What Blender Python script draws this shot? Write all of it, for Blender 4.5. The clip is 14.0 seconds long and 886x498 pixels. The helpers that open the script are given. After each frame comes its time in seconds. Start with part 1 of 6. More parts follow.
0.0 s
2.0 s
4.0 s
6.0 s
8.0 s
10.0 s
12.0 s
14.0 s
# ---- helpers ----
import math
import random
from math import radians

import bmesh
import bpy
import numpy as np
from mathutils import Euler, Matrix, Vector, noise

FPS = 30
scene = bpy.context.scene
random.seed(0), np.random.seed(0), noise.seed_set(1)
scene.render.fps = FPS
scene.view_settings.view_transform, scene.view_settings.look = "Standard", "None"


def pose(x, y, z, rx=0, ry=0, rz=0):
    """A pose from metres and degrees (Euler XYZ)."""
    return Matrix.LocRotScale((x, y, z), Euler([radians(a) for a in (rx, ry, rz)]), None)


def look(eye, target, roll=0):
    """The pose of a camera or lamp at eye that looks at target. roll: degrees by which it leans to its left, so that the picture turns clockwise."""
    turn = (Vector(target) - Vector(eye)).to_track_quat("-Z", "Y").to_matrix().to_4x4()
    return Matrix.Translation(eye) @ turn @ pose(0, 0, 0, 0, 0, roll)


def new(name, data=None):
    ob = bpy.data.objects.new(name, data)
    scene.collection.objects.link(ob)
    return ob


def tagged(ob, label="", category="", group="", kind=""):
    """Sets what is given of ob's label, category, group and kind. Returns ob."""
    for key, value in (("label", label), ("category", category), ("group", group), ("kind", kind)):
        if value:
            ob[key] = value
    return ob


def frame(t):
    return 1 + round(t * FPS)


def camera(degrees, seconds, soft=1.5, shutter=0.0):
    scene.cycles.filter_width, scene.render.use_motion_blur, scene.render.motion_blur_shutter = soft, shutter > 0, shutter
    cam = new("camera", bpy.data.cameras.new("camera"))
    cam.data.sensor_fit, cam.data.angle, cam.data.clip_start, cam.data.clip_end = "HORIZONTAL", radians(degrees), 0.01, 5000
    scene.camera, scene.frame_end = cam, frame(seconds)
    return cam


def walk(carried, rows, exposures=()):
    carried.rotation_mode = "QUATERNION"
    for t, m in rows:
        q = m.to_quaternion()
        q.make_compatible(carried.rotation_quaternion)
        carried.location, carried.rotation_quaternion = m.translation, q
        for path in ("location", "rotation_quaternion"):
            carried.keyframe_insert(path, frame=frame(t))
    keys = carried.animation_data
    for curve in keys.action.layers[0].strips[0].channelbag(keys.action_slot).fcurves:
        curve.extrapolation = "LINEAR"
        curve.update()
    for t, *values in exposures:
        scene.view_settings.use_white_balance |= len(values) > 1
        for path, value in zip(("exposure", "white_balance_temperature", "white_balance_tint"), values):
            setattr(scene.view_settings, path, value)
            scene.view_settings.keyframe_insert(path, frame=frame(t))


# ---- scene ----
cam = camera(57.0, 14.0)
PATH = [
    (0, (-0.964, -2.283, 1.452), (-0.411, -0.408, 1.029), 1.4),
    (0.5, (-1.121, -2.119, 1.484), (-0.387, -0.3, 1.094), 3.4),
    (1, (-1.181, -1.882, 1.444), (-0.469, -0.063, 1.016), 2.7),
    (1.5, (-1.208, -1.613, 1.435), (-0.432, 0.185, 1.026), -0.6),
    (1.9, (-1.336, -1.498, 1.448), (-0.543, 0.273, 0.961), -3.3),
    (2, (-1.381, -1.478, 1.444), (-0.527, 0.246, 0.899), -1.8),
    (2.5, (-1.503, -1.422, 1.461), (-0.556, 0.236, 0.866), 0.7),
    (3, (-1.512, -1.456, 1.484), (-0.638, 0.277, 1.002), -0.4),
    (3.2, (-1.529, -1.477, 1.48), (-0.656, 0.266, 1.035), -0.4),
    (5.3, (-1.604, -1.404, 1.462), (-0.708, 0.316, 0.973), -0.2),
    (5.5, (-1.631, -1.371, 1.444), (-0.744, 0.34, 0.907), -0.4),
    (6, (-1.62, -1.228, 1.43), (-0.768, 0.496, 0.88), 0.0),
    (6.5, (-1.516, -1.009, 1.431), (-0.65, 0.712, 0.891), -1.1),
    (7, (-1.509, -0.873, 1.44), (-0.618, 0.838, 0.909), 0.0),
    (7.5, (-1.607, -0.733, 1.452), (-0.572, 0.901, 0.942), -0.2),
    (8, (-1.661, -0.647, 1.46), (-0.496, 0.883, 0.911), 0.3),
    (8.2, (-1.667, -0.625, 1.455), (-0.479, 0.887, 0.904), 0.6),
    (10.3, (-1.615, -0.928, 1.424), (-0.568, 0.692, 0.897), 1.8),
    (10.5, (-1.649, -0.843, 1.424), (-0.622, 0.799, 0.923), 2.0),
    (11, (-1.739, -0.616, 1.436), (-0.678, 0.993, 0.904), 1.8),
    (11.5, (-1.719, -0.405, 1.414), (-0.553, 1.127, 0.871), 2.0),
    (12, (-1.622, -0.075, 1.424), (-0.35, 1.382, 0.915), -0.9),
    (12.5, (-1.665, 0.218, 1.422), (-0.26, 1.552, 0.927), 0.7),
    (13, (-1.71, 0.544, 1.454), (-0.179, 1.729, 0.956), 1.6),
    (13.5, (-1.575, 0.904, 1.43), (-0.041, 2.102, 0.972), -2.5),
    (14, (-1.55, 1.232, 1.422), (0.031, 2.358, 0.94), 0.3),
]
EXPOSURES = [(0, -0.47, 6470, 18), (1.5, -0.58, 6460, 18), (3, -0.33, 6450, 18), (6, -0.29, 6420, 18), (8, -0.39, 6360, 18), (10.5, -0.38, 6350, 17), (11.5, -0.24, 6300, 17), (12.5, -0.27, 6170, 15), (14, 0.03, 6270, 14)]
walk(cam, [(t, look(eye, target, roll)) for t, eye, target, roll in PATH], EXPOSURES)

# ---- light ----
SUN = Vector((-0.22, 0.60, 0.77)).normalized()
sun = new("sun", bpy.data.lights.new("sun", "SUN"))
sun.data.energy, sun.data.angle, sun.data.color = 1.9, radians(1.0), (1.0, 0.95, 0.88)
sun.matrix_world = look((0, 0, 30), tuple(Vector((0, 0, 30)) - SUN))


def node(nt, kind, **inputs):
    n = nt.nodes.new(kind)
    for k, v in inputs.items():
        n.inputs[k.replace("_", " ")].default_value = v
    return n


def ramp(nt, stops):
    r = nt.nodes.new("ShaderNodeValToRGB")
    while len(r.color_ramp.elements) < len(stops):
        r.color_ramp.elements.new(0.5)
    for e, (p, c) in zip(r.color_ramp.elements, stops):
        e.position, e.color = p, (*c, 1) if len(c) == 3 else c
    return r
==
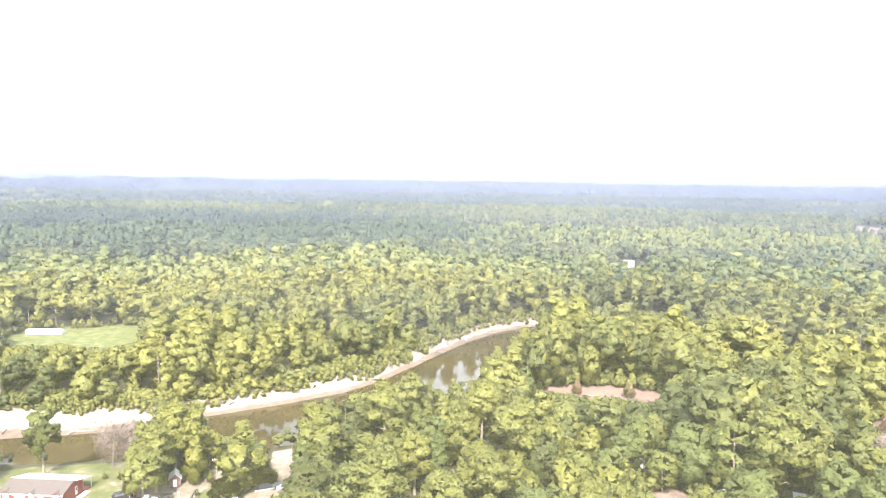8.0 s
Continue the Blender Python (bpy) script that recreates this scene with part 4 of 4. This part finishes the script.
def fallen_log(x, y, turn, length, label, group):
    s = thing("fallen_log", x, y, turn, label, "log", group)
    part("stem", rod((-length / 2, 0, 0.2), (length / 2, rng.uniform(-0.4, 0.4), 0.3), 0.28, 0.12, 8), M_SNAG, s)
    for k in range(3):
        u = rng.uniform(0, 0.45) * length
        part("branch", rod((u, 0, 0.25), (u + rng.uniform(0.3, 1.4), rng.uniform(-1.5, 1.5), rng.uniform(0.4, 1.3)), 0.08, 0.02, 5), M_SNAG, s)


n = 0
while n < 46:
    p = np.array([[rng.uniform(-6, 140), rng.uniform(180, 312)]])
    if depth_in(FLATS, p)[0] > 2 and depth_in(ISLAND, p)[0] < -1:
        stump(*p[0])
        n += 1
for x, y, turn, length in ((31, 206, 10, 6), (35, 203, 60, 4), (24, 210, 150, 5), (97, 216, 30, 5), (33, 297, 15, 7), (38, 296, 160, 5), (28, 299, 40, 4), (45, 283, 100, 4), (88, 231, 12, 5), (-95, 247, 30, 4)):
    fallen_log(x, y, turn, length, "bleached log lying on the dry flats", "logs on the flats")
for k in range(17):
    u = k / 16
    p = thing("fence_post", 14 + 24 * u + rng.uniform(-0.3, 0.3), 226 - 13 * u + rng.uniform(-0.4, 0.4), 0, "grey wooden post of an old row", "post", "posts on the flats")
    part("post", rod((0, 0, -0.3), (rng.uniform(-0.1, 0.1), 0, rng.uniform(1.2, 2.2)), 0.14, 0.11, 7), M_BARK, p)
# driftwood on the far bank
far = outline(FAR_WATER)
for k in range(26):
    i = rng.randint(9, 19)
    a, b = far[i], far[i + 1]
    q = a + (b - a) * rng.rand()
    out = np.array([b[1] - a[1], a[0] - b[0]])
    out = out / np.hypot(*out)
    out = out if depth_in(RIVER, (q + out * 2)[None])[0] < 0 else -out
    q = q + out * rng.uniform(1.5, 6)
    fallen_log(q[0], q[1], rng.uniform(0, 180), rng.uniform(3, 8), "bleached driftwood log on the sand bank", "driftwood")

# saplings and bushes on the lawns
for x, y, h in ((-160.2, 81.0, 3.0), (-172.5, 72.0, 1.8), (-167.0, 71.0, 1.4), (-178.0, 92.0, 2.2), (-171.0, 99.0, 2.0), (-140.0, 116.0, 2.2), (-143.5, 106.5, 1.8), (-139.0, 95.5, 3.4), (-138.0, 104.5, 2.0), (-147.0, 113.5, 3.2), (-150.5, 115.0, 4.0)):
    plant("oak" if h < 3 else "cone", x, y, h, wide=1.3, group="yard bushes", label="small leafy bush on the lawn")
--
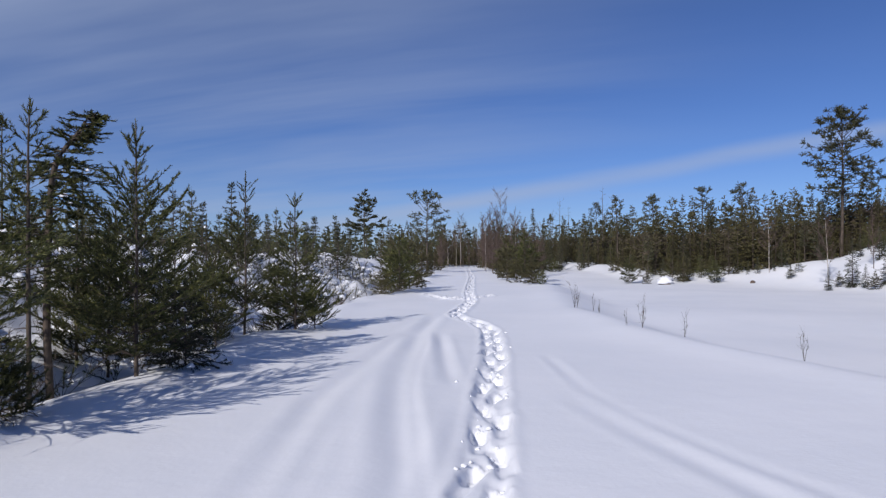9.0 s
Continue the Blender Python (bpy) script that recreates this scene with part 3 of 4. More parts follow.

## Problem requirements
Using the entries above, give again exactly the lines from the line holding "scene.collection.objects.link(ob)" through the line holding "for curve in". Include both end lines and nothing else.

## Answer to the problem
    scene.collection.objects.link(ob)
    return ob


def tagged(ob, label="", category="", group="", kind=""):
    """Sets what is given of ob's label, category, group and kind. Returns ob."""
    for key, value in (("label", label), ("category", category), ("group", group), ("kind", kind)):
        if value:
            ob[key] = value
    return ob


def frame(t):
    return 1 + round(t * FPS)


def camera(degrees, seconds, soft=1.5, shutter=0.0):
    scene.cycles.filter_width, scene.render.use_motion_blur, scene.render.motion_blur_shutter = soft, shutter > 0, shutter
    cam = new("camera", bpy.data.cameras.new("camera"))
    cam.data.sensor_fit, cam.data.angle, cam.data.clip_start, cam.data.clip_end = "HORIZONTAL", radians(degrees), 0.01, 5000
    scene.camera, scene.frame_end = cam, frame(seconds)
    return cam


def walk(carried, rows, exposures=()):
    carried.rotation_mode = "QUATERNION"
    for t, m in rows:
        q = m.to_quaternion()
        q.make_compatible(carried.rotation_quaternion)
        carried.location, carried.rotation_quaternion = m.translation, q
        for path in ("location", "rotation_quaternion"):
            carried.keyframe_insert(path, frame=frame(t))
    keys = carried.animation_data
    for curve in keys.action.layers[0].strips[0].channelbag(keys.action_slot).fcurves:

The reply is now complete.